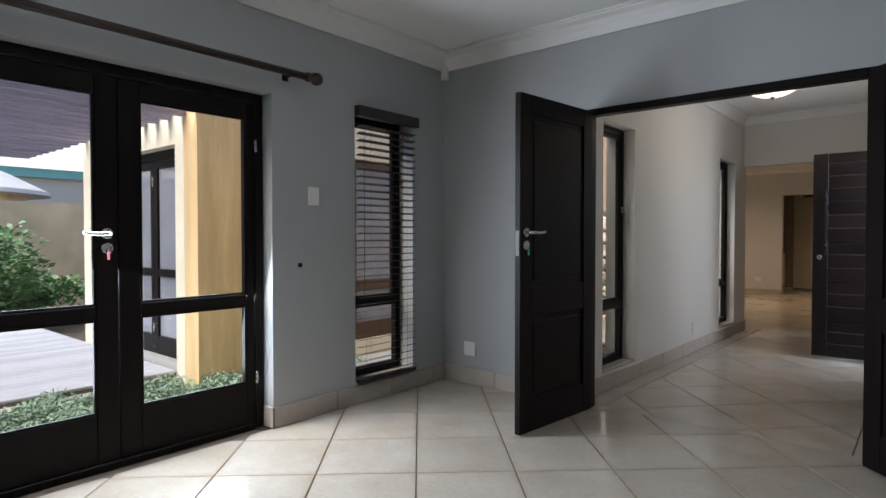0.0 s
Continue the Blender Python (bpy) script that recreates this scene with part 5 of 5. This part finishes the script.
# plants
def leaf_clump(count, rx, ry, rz, size, seed, lift=0.0):
    """Many small folded leaves filling an uneven rounded mass."""
    rnd = random.Random(seed)
    vs, fs = [], []
    lumps = [(rnd.uniform(-0.6, 0.6) * rx, rnd.uniform(-0.6, 0.6) * ry, rnd.uniform(0.2, 0.75) * rz, rnd.uniform(0.35, 0.6)) for _ in range(9)]
    for _ in range(count):
        cx, cy, cz, k = rnd.choice(lumps)
        a, e, r = rnd.uniform(0, 2 * math.pi), math.asin(rnd.uniform(-0.6, 1)), rnd.uniform(0.55, 1.0) * k
        p = Vector((cx + rx * r * math.cos(a) * math.cos(e), cy + ry * r * math.sin(a) * math.cos(e), max(lift, cz + rz * r * math.sin(e) * 0.8)))
        d = Vector((math.cos(a) + rnd.uniform(-0.7, 0.7), math.sin(a) + rnd.uniform(-0.7, 0.7), rnd.uniform(-0.4, 0.9))).normalized()
        s = d.cross(Vector((rnd.uniform(-1, 1), rnd.uniform(-1, 1), 1))).normalized()
        up = s.cross(d)
        L = size * rnd.uniform(0.6, 1.3)
        b = len(vs)
        vs += [tuple(p), tuple(p + d * L * 0.5 + s * L * 0.28 + up * L * 0.06), tuple(p + d * L), tuple(p + d * L * 0.5 - s * L * 0.28 + up * L * 0.06)]
        fs += [(b, b + 1, b + 2), (b, b + 2, b + 3)]
    return vs, fs


def foliage(name, parent, data, material, stuff=True):
    me = bpy.data.meshes.new(name)
    me.from_pydata(data[0], [], data[1])
    me.materials.append(material)
    ob = new(name, me)
    ob.parent = parent
    return ob


def shrub(x, y, z, rx, ry, rz, count, size, seed, label, material=LEAF):
    t = thing("shrub", pose(x, y, z), label, "shrub", "garden shrubs")
    rnd = random.Random(seed)
    bm = bmesh.new()
    for k in range(7):
        a = rnd.uniform(0, 6.28)
        tube(bm, [(0, 0, 0), (0.25 * rx * math.cos(a), 0.25 * ry * math.sin(a), rz * 0.5), (0.6 * rx * math.cos(a), 0.6 * ry * math.sin(a), rz * 0.9)], [0.02, 0.013, 0.005], 5)
    part("stems", bm, BARK, t)
    foliage("foliage", t, leaf_clump(count, rx, ry, rz, size, seed), material)
    return t


shrub(-11.4, 2.3, -0.33, 1.2, 1.5, 1.8, 6500, 0.12, 3, "dense green garden shrub by the boundary wall")
shrub(-12.0, 3.9, -0.33, 0.8, 0.9, 0.9, 2600, 0.11, 4, "low green garden shrub by the boundary wall")
shrub(-11.9, -0.5, -0.33, 1.0, 1.2, 1.2, 3000, 0.12, 5, "dense green garden shrub by the boundary wall")
shrub(-3.4, 28.3, -0.33, 1.7, 0.9, 3.4, 5000, 0.14, 6, "pale green shrub outside the kitchen")
shrub(0.3, 28.4, -0.33, 2.0, 0.8, 3.3, 6500, 0.14, 7, "pale green shrub outside the kitchen")
shrub(-1.6, 25.6, -0.33, 0.7, 0.5, 1.75, 1500, 0.14, 8, "pale green shrub outside the kitchen", PALELEAF)
bed = structure("planting_bed", boxes((-5.62, -5.0, -0.329, -3.52, 4.6, -0.2)), SOIL, "soil bed along the front room wall", "ground")
cover_v, cover_f = [], []
rg = random.Random(11)
for k in range(260):
    cx, cy = rg.uniform(-5.55, -3.65), rg.uniform(0.0, 4.9)
    vs, fs = leaf_clump(190, 0.16, 0.16, 0.13, 0.034, 100 + k)
    base = len(cover_v)
    cover_v += [(x + cx, y + cy, z - 0.2) for x, y, z in vs]
    cover_f += [tuple(base + i for i in f) for f in fs]
gc = foliage("ground_cover", None, (cover_v, cover_f), PALELEAF)
tagged(gc, "pale green creeping ground cover in the bed", "ground cover", kind="stuff")
edge = structure("bed_edging", boxes((-4.42, -5.0, -0.2, -4.3, 4.4, -0.13), (-5.64, -5.0, -0.2, -5.56, 3.7, -0.14), bevel=0.01), PAVE, "pale stone edging in the planting bed", "edging")


# courtyard stone walls and planter
def stone_wall(name, x0, x1, y0, y1, z0, z1, seed, label):
    """Field stones of uneven outline set proud of dark mortar, on the south face."""
    w = thing(name, pose(0, 0, 0), label, "stone wall")
    part("core", boxes((x0, y0 + 0.03, z0, x1, y1, z1)), MORTAR, w)
    rnd = random.Random(seed)
    z = z0
    while z < z1 - 0.05:
        h = min(rnd.uniform(0.13, 0.22), z1 - z)
        x = x0
        while x < x1 - 0.04:
            wd_ = min(rnd.uniform(0.13, 0.3), x1 - x)
            bm = bmesh.new()
            cx, cz, n = x + wd_ / 2, z + h / 2, 8
            ring, top_ = [], []
            for i in range(n):
                a = 2 * math.pi * i / n + rnd.uniform(-0.25, 0.25)
                sq = 1 / max(abs(math.cos(a)), abs(math.sin(a))) ** 0.75
                px, pz = cx + (wd_ / 2 - 0.008) * math.cos(a) * sq * rnd.uniform(0.9, 1.0), cz + (h / 2 - 0.008) * math.sin(a) * sq * rnd.uniform(0.9, 1.0)
                px, pz = min(max(px, x0), x1), min(max(pz, z0), z1)
                ring.append(bm.verts.new((px, y0 + 0.03, pz)))
                top_.append(bm.verts.new((cx + (px - cx) * 0.8, y0 + rnd.uniform(-0.012, 0.008), cz + (pz - cz) * 0.8)))
            for i in range(n):
                bm.faces.new((ring[i], ring[(i + 1) % n], top_[(i + 1) % n], top_[i]))
            bm.faces.new(top_)
            bmesh.ops.recalc_face_normals(bm, faces=bm.faces)
            part("stone", bm, STONE, w)
            x += wd_
        z += h
    return w


stone_wall("stone_wall", -3.45, -2.33, 7.3, 7.5, -0.33, 1.5, 21, "brown field stone wall in the courtyard")
pl = stone_wall("stone_planter", -4.6, -2.33, 5.95, 6.2, -0.33, 0.17, 22, "low field stone planter with pale coping")
part("coping", box(bmesh.new(), -4.62, 5.925, 0.171, -2.33, 6.05, 0.2, bevel=0.008), PAVE, pl, "pale stone coping")
structure("planter_fill", boxes((-4.89, 6.2, -0.33, -2.33, 7.32, 0.165)), DRYSOIL, "dry pale soil in the planter", "ground")
structure("courtyard_paving", boxes((WX, 4.76, -0.329, -2.33, 5.95, -0.22), (-4.89, 7.5, -0.329, -2.33, 8.72, -0.05)), PAVE, "pale courtyard paving", "pavement")


def tall_plant(x, y, z, seed):
    t = thing("tall_plant", pose(x, y, z), "slender green plant with broad arrow leaves", "plant", "courtyard plants")
    rnd = random.Random(seed)
    for k in range(6):
        a = rnd.uniform(0, 6.28)
        h, r = rnd.uniform(0.35, 0.7), rnd.uniform(0.08, 0.2)
        tip = Vector((r * math.cos(a), r * math.sin(a), h))
        part("stalk", tube(bmesh.new(), [(0, 0, 0), (tip.x * 0.3, tip.y * 0.3, h * 0.6), tip], [0.009, 0.007, 0.005], 6), LEAF, t)
        bm = bmesh.new()
        d = Vector((math.cos(a), math.sin(a), -0.25)).normalized()
        s = Vector((-math.sin(a), math.cos(a), 0))
        mid = [bm.verts.new(tip + d * u) for u in (-0.02, 0.04, 0.08, 0.12)]
        for sg in (1, -1):
            e = [bm.verts.new(tip + d * u + s * sg * w + Vector((0, 0, 0.02))) for u, w in ((-0.04, 0.03), (0.025, 0.05), (0.075, 0.033))]
            bm.faces.new((mid[0], e[0], e[1], mid[1]))
            bm.faces.new((mid[1], e[1], e[2], mid[2]))
            bm.faces.new((mid[2], e[2], mid[3]))
        part("leaf", bm, LEAF, t)


tall_plant(-4.05, 6.95, 0.15, 31)
tall_plant(-3.1, 6.9, 0.15, 32)
tall_plant(-4.0, 7.3, 0.15, 33)

# ---- the many pieces last ----
floors()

_Problem description:_ Extract every line containing the string "with" from the material.

_Solution for this problem:_
Continue the Blender Python (bpy) script that recreates this scene with part 5 of 5. This part finishes the script.
pl = stone_wall("stone_planter", -4.6, -2.33, 5.95, 6.2, -0.33, 0.17, 22, "low field stone planter with pale coping")
    t = thing("tall_plant", pose(x, y, z), "slender green plant with broad arrow leaves", "plant", "courtyard plants")